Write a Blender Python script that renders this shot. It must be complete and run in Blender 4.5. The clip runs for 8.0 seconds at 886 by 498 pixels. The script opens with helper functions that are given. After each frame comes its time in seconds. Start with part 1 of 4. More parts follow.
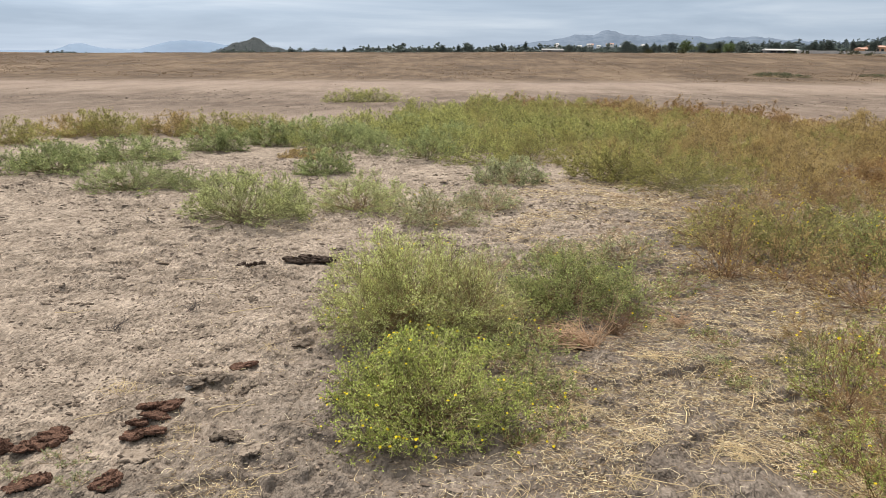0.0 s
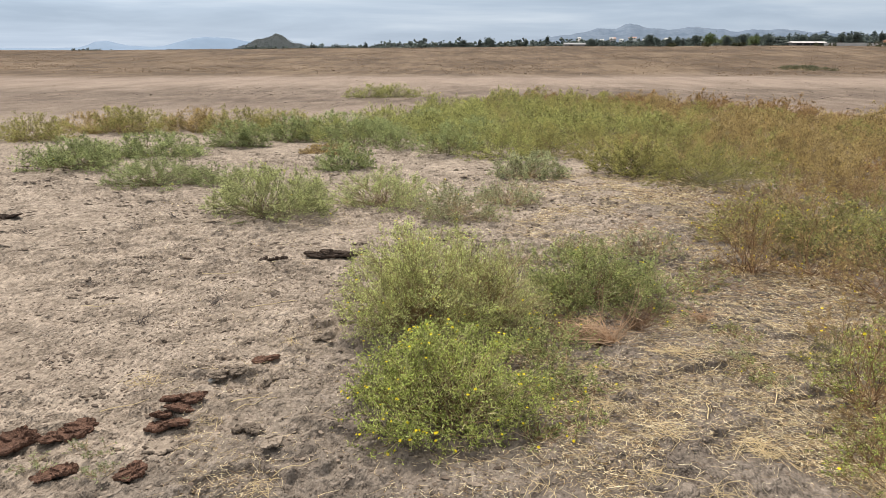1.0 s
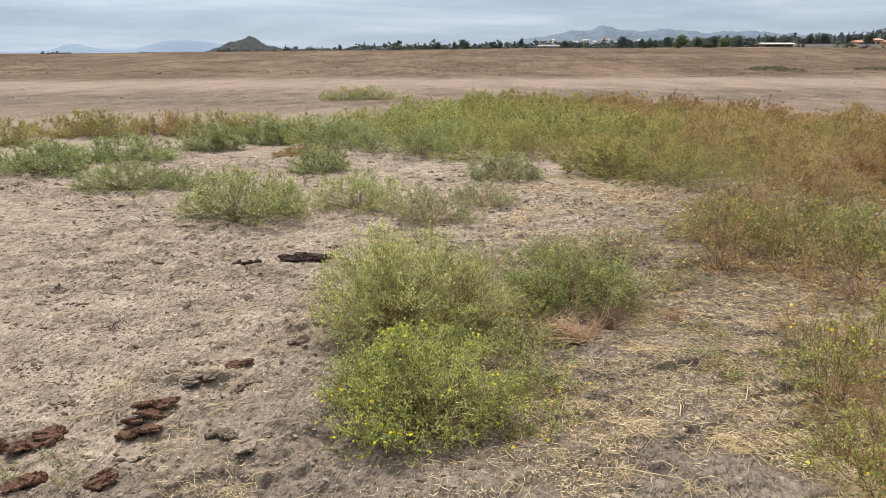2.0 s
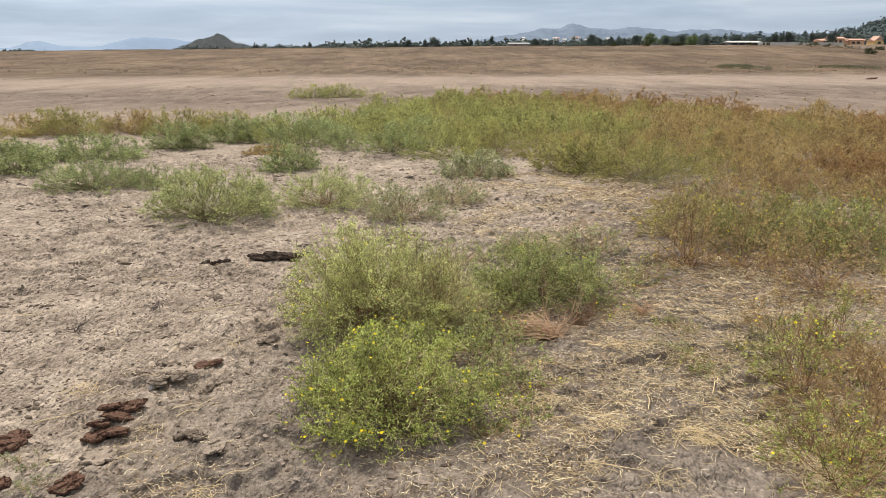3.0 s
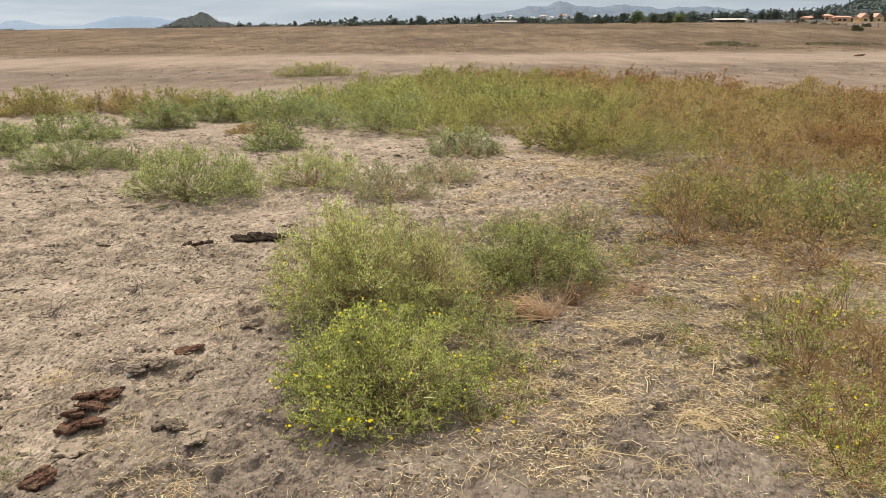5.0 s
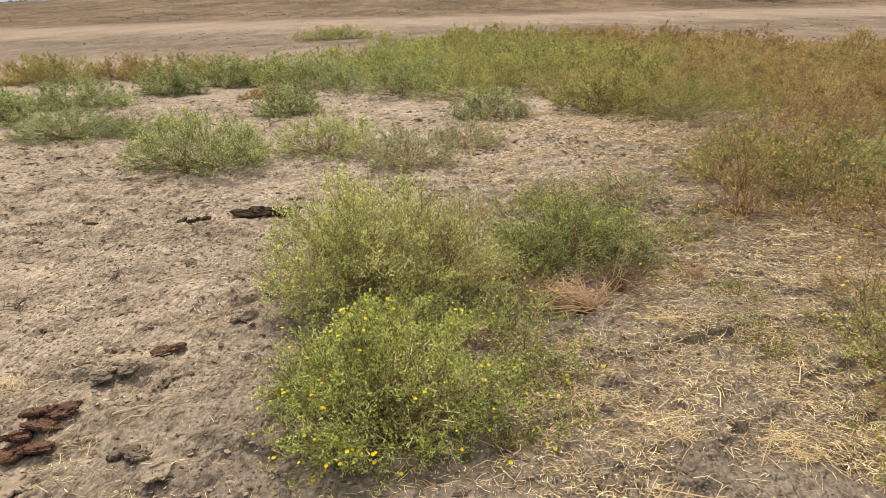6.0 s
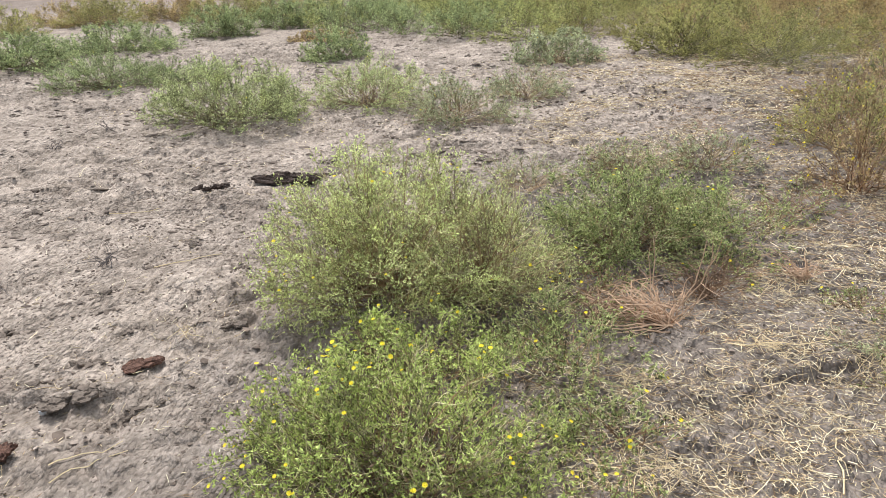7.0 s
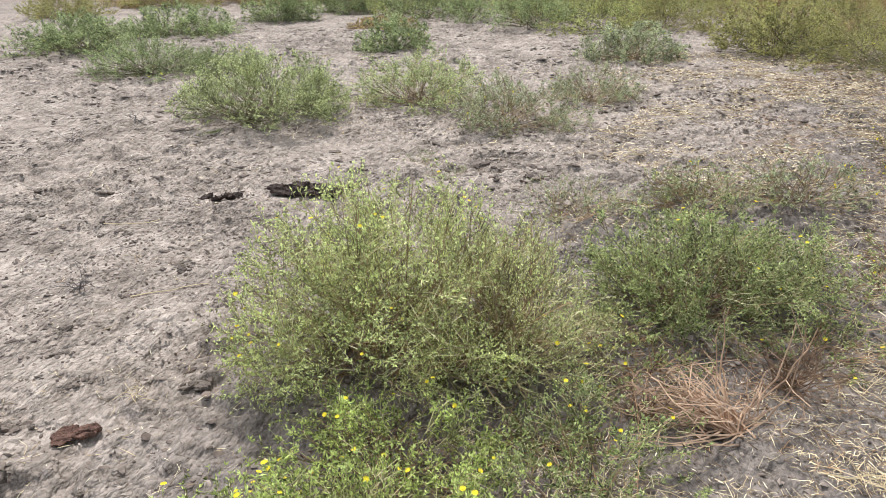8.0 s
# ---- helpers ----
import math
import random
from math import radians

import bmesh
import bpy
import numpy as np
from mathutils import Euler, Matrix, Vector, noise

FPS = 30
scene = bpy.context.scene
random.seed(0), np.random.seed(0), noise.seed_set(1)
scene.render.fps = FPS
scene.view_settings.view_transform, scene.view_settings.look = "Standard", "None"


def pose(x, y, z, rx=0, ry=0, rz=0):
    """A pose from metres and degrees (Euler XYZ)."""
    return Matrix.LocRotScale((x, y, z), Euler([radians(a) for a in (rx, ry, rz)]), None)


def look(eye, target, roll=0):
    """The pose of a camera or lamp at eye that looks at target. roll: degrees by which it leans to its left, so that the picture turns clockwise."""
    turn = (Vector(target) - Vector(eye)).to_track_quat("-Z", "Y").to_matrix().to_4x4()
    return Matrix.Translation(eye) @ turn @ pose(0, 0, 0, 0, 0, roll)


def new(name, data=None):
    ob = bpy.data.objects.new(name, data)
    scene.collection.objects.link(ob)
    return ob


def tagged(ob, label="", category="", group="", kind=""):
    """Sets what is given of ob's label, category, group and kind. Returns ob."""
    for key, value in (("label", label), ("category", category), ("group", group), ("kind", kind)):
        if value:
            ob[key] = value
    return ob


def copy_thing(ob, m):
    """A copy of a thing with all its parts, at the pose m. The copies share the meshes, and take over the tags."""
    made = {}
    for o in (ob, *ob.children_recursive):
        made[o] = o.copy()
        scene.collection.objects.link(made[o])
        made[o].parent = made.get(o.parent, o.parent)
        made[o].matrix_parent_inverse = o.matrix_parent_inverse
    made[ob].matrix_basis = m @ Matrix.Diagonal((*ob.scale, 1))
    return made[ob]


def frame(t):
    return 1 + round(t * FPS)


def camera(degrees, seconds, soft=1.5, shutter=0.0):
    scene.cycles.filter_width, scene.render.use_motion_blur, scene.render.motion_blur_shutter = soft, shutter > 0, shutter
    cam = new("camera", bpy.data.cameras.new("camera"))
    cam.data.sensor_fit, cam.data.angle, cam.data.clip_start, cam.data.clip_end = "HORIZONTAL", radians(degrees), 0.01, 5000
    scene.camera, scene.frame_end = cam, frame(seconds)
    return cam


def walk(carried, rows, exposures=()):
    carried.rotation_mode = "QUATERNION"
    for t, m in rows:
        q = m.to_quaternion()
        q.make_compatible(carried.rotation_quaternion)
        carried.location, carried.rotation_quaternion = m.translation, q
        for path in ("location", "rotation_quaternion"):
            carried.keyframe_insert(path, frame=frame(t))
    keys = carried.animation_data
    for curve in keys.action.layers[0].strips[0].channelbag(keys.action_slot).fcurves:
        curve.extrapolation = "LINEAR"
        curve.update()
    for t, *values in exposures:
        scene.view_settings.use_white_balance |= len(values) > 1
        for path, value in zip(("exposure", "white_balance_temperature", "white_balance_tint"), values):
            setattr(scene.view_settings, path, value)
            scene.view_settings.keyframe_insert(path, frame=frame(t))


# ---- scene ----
cam = camera(61.0, 8.0, soft=0.5)
PATH = [
    (0, (0.026, -0.06, 1.553), (0.004, 1.878, 1.056), 0.6),
    (0.5, (0.029, -0.061, 1.552), (-0.03, 1.873, 1.047), 0.4),
    (1, (0.031, -0.064, 1.55), (-0.047, 1.868, 1.041), 0.2),
    (2.5, (0.055, -0.068, 1.547), (0.083, 1.868, 1.045), -0.0),
    (3, (0.058, -0.069, 1.546), (0.115, 1.864, 1.037), 0.1),
    (3.5, (0.05, -0.06, 1.543), (0.122, 1.87, 1.023), 0.2),
    (4, (0.045, -0.048, 1.538), (0.128, 1.879, 1.012), 0.1),
    (4.5, (0.045, -0.023, 1.529), (0.135, 1.901, 0.989), 0.0),
    (4.7, (0.046, -0.009, 1.519), (0.142, 1.912, 0.969), 0.2),
    (5.8, (0.091, 0.54, 1.417), (0.131, 2.443, 0.804), -1.5),
    (6, (0.096, 0.681, 1.383), (0.112, 2.574, 0.738), -1.2),
    (6.5, (0.112, 1.039, 1.379), (0.073, 2.9, 0.646), -2.4),
    (7, (0.225, 1.391, 1.354), (0.055, 3.22, 0.564), -2.4),
    (7.5, (0.307, 1.672, 1.314), (0.016, 3.459, 0.464), -2.3),
    (8, (0.351, 2.027, 1.323), (-0.005, 3.817, 0.505), -1.9),
]
EXPOSURES = [
    (0, 0.145, 6500, 10), (2.5, 0.165, 6550, 10), (4.5, 0.145, 6800, 10), (5.8, 0.165, 7300, 10), (6.3, 0.185, 7300, 10),
    (6.6, 0.285, 6500, 10), (6.85, 0.385, 5850, 10), (7.5, 0.345, 5650, 10), (8, 0.355, 5600, 10),
]
walk(cam, [(t, look(e, g, r)) for t, e, g, r in PATH], EXPOSURES)

# ---- world: overcast sky, wide soft sun ----
world = bpy.data.worlds.new("overcast_sky")
scene.world = world
world.use_nodes = True
SUN_EL, SUN_AZ = radians(57), radians(-24)


def node(nt, kind, **inputs):
    """Add a node and set its inputs (a socket links, anything else is a value)."""
    n = nt.nodes.new(kind)
    for k, v in inputs.items():
        key = int(k[1:]) if k[0] == "i" and k[1:].isdigit() else k.replace("_", " ")
        if isinstance(v, bpy.types.NodeSocket):
            nt.links.new(v, n.inputs[key])
        else:
            n.inputs[key].default_value = v
    return n


def ramp(nt, fac, stops, mode="LINEAR"):
    n = nt.nodes.new("ShaderNodeValToRGB")
    n.color_ramp.interpolation = mode
    els = n.color_ramp.elements
    while len(els) < len(stops):
        els.new(0.5)
    for e, (p, c) in zip(els, stops):
        e.position = p
        e.color = (c, c, c, 1) if isinstance(c, (int, float)) else (*c, 1)
    nt.links.new(fac, n.inputs[0])
    return n.outputs[0]


def mix(nt, fac, a, b, blend="MIX"):
    n = nt.nodes.new("ShaderNodeMix")
    n.data_type, n.blend_type = "RGBA", blend
    for sock, v in ((n.inputs[0], fac), (n.inputs[6], a), (n.inputs[7], b)):
        if isinstance(v, bpy.types.NodeSocket):
            nt.links.new(v, sock)
        elif isinstance(v, (int, float)):
            sock.default_value = v
        else:
            sock.default_value = (*v, 1)
    return n.outputs[2]


def calc(nt, op, a, b=0.0, c=0.0, clamp=False):
    n = nt.nodes.new("ShaderNodeMath")
    n.operation, n.use_clamp = op, clamp
    for s, v in zip(n.inputs, (a, b, c)):
        if isinstance(v, bpy.types.NodeSocket):
            nt.links.new(v, s)
        else:
            s.default_value = v
    return n.outputs[0]


def noise_tex(nt, vec, scale, detail=4.0, rough=0.6, dist=0.0):
    n = node(nt, "ShaderNodeTexNoise", Scale=scale, Detail=detail, Roughness=rough, Distortion=dist)
    nt.links.new(vec, n.inputs["Vector"])
    return n.outputs["Fac"]


def stretched(nt, vec, sx, sy, sz):
    return node(nt, "ShaderNodeMapping", Vector=vec, Scale=(sx, sy, sz)).outputs[0]


wn = world.node_tree
wn.nodes.clear()
sky = node(wn, "ShaderNodeTexSky")
sky.sky_type, sky.sun_disc, sky.sun_elevation, sky.sun_rotation = "NISHITA", False, SUN_EL, SUN_AZ
way = node(wn, "ShaderNodeTexCoord").outputs["Generated"]
height = node(wn, "ShaderNodeSeparateXYZ", Vector=way).outputs["Z"]
cloud_n = noise_tex(wn, stretched(wn, way, 1.6, 1.6, 16.0), 2.2, 5, 0.55, 0.4)
cloud = ramp(wn, cloud_n, [(0.3, (0.325, 0.410, 0.530)), (0.52, (0.425, 0.517, 0.643)), (0.72, (0.575, 0.655, 0.760))])
lift = ramp(wn, height, [(0.0, 1.0), (0.10, 1.0), (0.45, (1.95, 1.69, 1.40)), (1.0, (2.65, 2.22, 1.78))])
east = node(wn, "ShaderNodeSeparateXYZ", Vector=way).outputs["X"]
thin = ramp(wn, calc(wn, "MULTIPLY_ADD", east, 0.5, 0.5), [(0.20, 1.16), (0.50, 1.0), (0.80, 0.93)])
overcast = mix(wn, 1.0, mix(wn, 1.0, cloud, thin, "MULTIPLY"), lift, "MULTIPLY")
clear = mix(wn, 1.0, sky.outputs[0], (0.10, 0.10, 0.10), "MULTIPLY")
back = node(wn, "ShaderNodeBackground", Color=mix(wn, 0.90, clear, overcast), Strength=1.0)
out = node(wn, "ShaderNodeOutputWorld")
wn.links.new(back.outputs[0], out.inputs[0])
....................
* [REQUEST]
Write out again exactly the lines from the start of the data above through the line containing "scene.render.fps = FPS", inclusive, excluding any pictures.

* [FINISHED ANSWER]
Write a Blender Python script that renders this shot. It must be complete and run in Blender 4.5. The clip runs for 8.0 seconds at 886 by 498 pixels. The script opens with helper functions that are given. After each frame comes its time in seconds. Start with part 1 of 4. More parts follow.
0.0 s
1.0 s
2.0 s
3.0 s
5.0 s
6.0 s
7.0 s
8.0 s
# ---- helpers ----
import math
import random
from math import radians

import bmesh
import bpy
import numpy as np
from mathutils import Euler, Matrix, Vector, noise

FPS = 30
scene = bpy.context.scene
random.seed(0), np.random.seed(0), noise.seed_set(1)
scene.render.fps = FPS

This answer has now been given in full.